Réflexions sur l’humain, le désordre et les discours qui voudraient tout expliquer
Introduction
La violence n’est pas toujours politique, ni même revendicative. Elle peut surgir sans projet, sans logique claire, dans une fête, dans une manifestation, dans une foule. Depuis l’enfance, nous connaissons les formes élémentaires de violence — ce camarade impulsif qu’il fallait éviter, ces groupes qui se coalisent contre plus faibles qu’eux. La violence précède l’idéologie. Mais notre époque en a fait un objet de récupération constante.
1. Une violence humaine avant d’être politique
Des souvenirs d’école aux rues en colère, un fil invisible nous relie : la violence existe, latente. Elle se déclenche, parfois sans raison apparente. Elle n’est pas toujours idéologique. Hannah Arendt, dans ses textes sur la violence, s’intéressait surtout à ses formes révolutionnaires ou totalitaires. Mais que faire d’une violence sans horizon politique ?

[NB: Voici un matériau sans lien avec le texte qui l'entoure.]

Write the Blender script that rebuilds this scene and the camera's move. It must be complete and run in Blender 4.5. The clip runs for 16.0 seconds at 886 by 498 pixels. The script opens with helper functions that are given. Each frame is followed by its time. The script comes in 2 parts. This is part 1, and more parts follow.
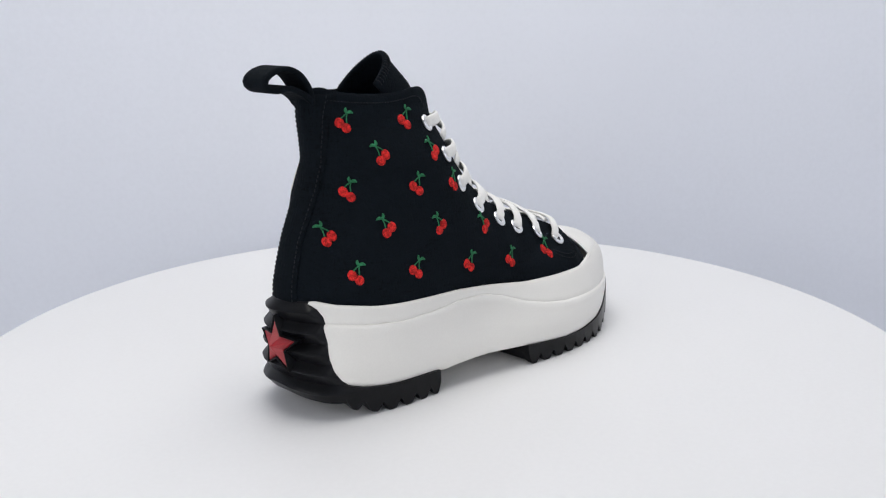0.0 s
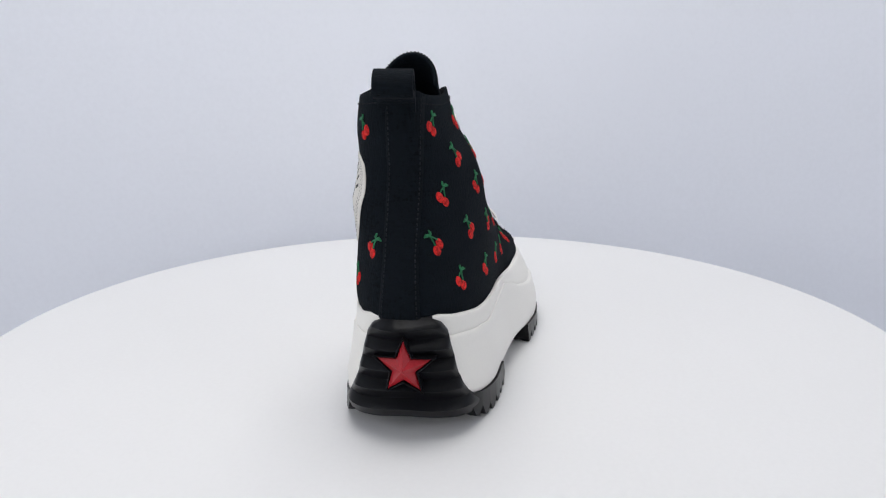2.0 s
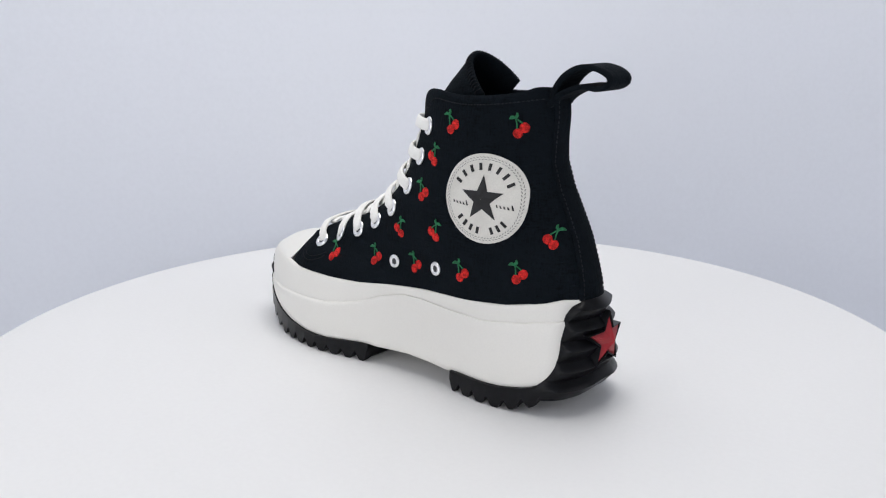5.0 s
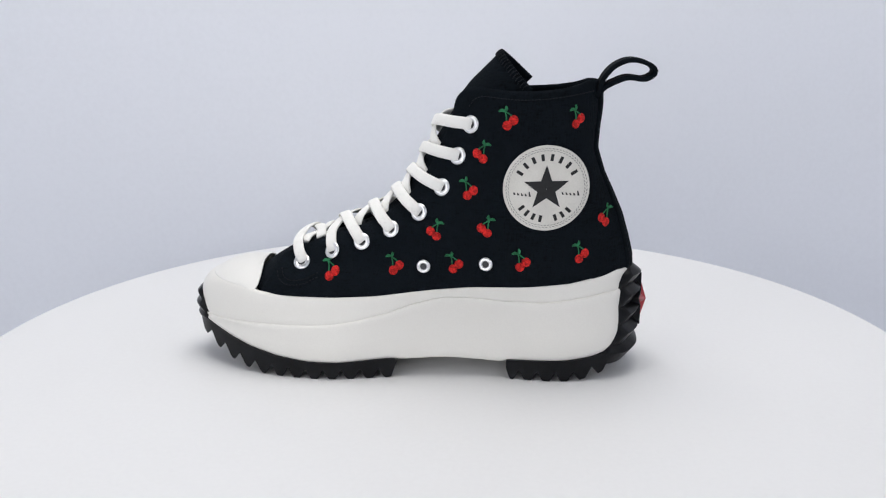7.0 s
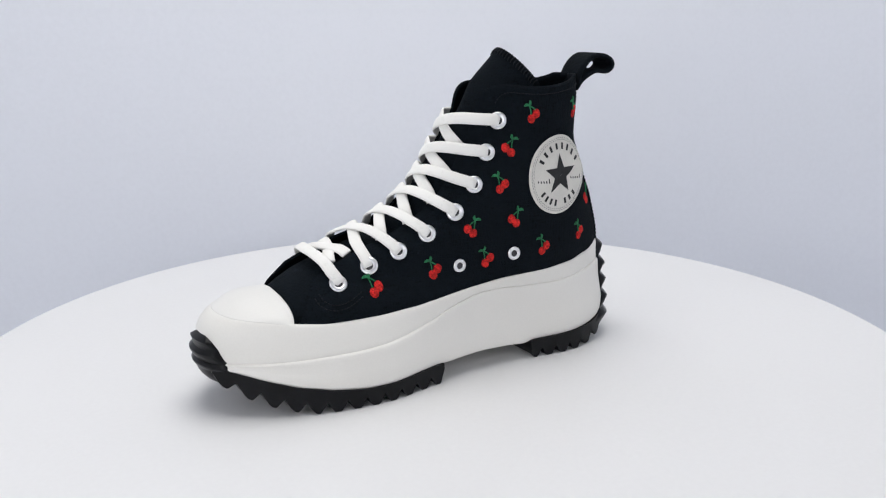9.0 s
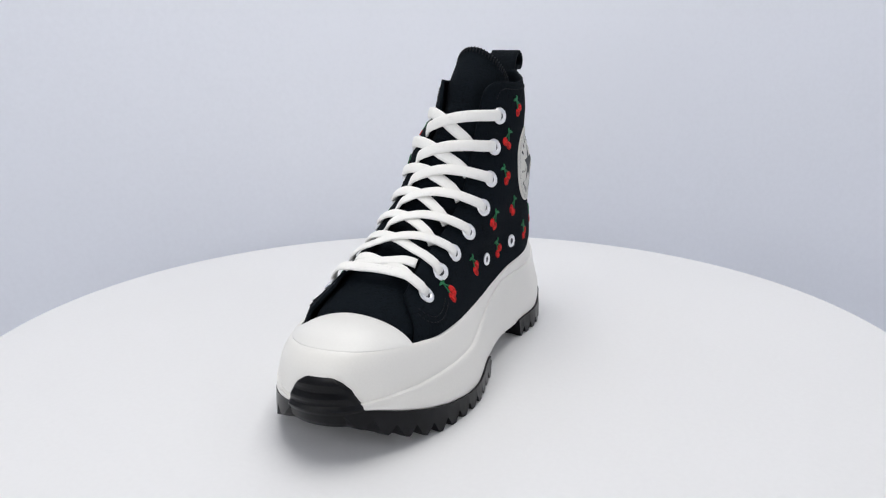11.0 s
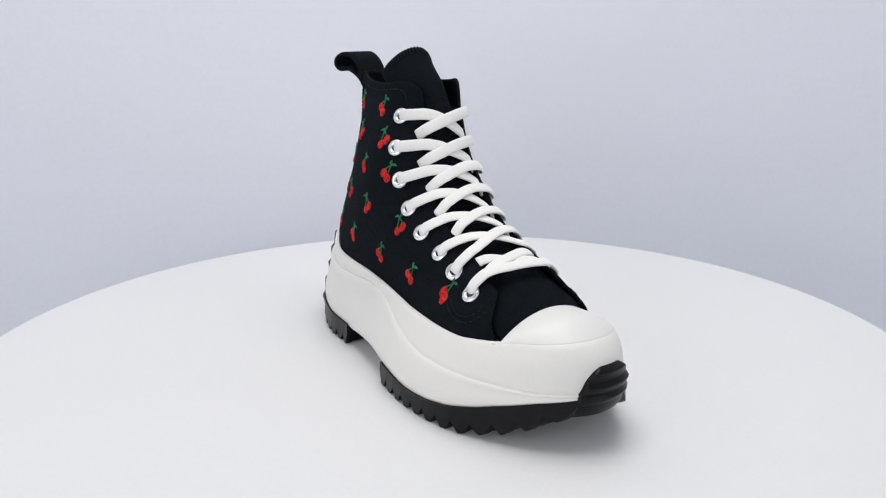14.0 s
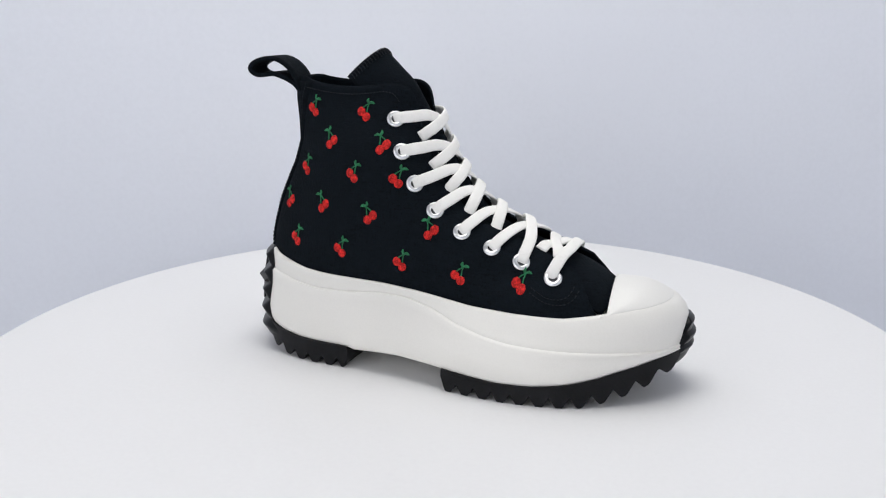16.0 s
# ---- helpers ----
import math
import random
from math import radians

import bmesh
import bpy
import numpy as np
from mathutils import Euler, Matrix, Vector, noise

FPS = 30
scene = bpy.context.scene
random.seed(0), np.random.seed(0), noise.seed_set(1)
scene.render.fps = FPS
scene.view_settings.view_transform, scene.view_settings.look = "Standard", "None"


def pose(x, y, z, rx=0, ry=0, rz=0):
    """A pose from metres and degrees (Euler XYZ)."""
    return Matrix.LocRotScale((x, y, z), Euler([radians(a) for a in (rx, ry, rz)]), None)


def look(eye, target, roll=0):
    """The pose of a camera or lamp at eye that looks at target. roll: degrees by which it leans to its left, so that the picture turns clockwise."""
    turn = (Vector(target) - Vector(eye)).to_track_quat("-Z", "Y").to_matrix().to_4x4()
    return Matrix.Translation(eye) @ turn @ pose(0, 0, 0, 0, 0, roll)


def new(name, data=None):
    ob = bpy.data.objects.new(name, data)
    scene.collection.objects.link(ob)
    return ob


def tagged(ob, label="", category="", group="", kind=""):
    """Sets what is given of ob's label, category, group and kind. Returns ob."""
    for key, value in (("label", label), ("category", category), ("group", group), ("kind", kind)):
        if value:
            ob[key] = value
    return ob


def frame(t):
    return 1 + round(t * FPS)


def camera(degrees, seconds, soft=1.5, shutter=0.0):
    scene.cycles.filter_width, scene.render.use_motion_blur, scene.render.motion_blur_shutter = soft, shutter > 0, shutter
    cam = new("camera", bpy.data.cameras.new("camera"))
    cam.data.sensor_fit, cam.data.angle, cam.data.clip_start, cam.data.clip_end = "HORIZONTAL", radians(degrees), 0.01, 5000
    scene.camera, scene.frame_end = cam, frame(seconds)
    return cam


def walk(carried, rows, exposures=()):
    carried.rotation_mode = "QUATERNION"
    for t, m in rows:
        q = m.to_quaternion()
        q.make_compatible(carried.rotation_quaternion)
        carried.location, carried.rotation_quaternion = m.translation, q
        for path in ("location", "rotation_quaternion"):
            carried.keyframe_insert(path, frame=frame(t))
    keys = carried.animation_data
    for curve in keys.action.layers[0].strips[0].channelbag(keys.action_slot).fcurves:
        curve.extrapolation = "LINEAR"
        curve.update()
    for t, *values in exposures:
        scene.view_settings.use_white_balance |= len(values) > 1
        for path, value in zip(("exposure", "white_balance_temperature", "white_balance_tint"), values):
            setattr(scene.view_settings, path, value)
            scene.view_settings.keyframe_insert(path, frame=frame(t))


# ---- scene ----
cam = camera(53.82, 16.0, soft=1.15)
STAND = pose(0, -0.5625, 0.2239, 90 - 14.995, 0, -0.264) @ pose(0, 0, 0, 0, 0, -0.431)
walk(cam, [(0, STAND), (16, STAND)], exposures=[(0, 0.0), (16, 0.0)])

# ---- light: a soft-lit photo booth ----
world = bpy.data.worlds.new("booth_air")
scene.world = world
world.use_nodes = True
world.node_tree.nodes["Background"].inputs[0].default_value = (0.80, 0.87, 1.0, 1)
world.node_tree.nodes["Background"].inputs[1].default_value = 0.11


def softbox(name, eye, target, w, h, watts, colour):
    data = bpy.data.lights.new(name, "AREA")
    data.shape, data.size, data.size_y, data.energy, data.color = "RECTANGLE", w, h, watts, colour
    ob = new(name, data)
    ob.matrix_world = look(eye, target)
    return ob


softbox("softbox_overhead", (0.0, 0.08, 1.25), (0, 0.1, 0), 0.85, 0.8, 9.5, (1, 0.985, 0.96))
softbox("softbox_left", (-1.05, -0.8, 0.75), (0, 0, 0.08), 0.7, 0.7, 2.6, (1, 0.99, 0.98))
softbox("softbox_right", (1.05, -0.8, 0.75), (0, 0, 0.08), 0.7, 0.7, 1.8, (1, 0.99, 0.98))
# low fill beside the camera, added to brighten; no lamp known there
softbox("added_front_fill", (-0.30, -0.76, 0.15), (0, 0.1, 0.14), 0.5, 0.22, 1.1, (1, 0.99, 0.98))


# ---- materials ----
def nodes_of(name):
    m = bpy.data.materials.new(name)
    m.use_nodes = True
    return m, m.node_tree.nodes, m.node_tree.links, m.node_tree.nodes["Principled BSDF"]


def surface(name, colour, rough=0.6, metal=0.0, vary=0.12, big=12.0, small=400.0, bump=0.15, depth=0.0004, sheen=0.0, spec=0.5):
    """Base colour with blotches and grain, plus fine relief."""
    m, n, l, b = nodes_of(name)
    co = n.new("ShaderNodeTexCoord")
    a, c = n.new("ShaderNodeTexNoise"), n.new("ShaderNodeTexNoise")
    a.inputs["Scale"].default_value, c.inputs["Scale"].default_value = big, small
    a.inputs["Detail"].default_value, c.inputs["Detail"].default_value = 4, 3
    mix = n.new("ShaderNodeMath")
    mix.operation = "ADD"
    ramp = n.new("ShaderNodeValToRGB")
    lo = [v * (1 - vary) for v in colour]
    hi = [min(1, v * (1 + vary)) for v in colour]
    ramp.color_ramp.elements[0].position, ramp.color_ramp.elements[1].position = 0.7, 1.0
    ramp.color_ramp.elements[0].color, ramp.color_ramp.elements[1].color = (*lo, 1), (*hi, 1)
    half = n.new("ShaderNodeMath")
    half.operation, half.inputs[1].default_value = "MULTIPLY", 0.85
    for t in (a, c):
        l.new(co.outputs["Object"], t.inputs["Vector"])
    l.new(a.outputs["Fac"], mix.inputs[0])
    l.new(c.outputs["Fac"], mix.inputs[1])
    l.new(mix.outputs[0], half.inputs[0])
    l.new(half.outputs[0], ramp.inputs["Fac"])
    l.new(ramp.outputs["Color"], b.inputs["Base Color"])
    bp = n.new("ShaderNodeBump")
    bp.inputs["Strength"].default_value, bp.inputs["Distance"].default_value = bump, depth
    l.new(c.outputs["Fac"], bp.inputs["Height"])
    l.new(bp.outputs["Normal"], b.inputs["Normal"])
    b.inputs["Roughness"].default_value, b.inputs["Metallic"].default_value = rough, metal
    b.inputs["Specular IOR Level"].default_value = spec
    b.inputs["Sheen Weight"].default_value = sheen
    return m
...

2. Des faits sans revendication claire
Dégradations de mobilier urbain, pillages lors de célébrations sportives, incendies de voitures dans des quartiers : ces violences ne sont pas révolutionnaires. Elles ne portent pas de programme, ni même de discours. Elles troublent parce qu’elles n’annoncent rien. Et pourtant, elles sont immédiatement interprétées, récupérées, utilisées.
3. Le piège de la récupération politique
La droite crie à l’ensauvagement, à l’immigration incontrôlée, au laxisme. L’extrême gauche dénonce le racisme d’État, les violences policières, la misère éducative. Chacun brandit un coupable. Mais personne n’interroge la violence elle-même. Elle devient un prétexte, un symptôme interprété selon les humeurs partisanes.
4. Arendt et la limite de son modèle
Arendt analysait des violences à portée politique claire : les révolutions, les mouvements de libération, les totalitarismes. Elle rappelait que le pouvoir et la violence sont opposés : plus il y a de l’un, moins il y a de l’autre. Mais dans notre société, le pouvoir semble absent, et la violence, elle, est devenue bruit de fond — sans structure.
5. Conclusion : retrouver le sens commun
La seule issue possible serait une parole nouvelle, ni accusatrice, ni aveuglée. Une parole qui reconnaisse notre part commune de violence, et qui tente de la canaliser par l’éducation, par la justice, par la discussion. Ni la peur, ni l’idéologie ne suffiront. Il faut réapprendre à nommer ce que nous vivons, sans excuser ni accuser, mais pour reconstruire.
Encadré personnel
Je me souviens de la cour d’école, de ces garçons plus violents, qu’on évitait. Rien n’a vraiment changé. Ce que je vois aujourd’hui me trouble : les pillages, les destructions gratuites, la violence urbaine — mais plus encore, la façon dont tout cela est immédiatement récupéré par des discours politiques binaires. Personne ne dit cette chose simple : la violence fait partie de nous. Et c’est justement pour cela qu’il faut la comprendre avant de vouloir la juger.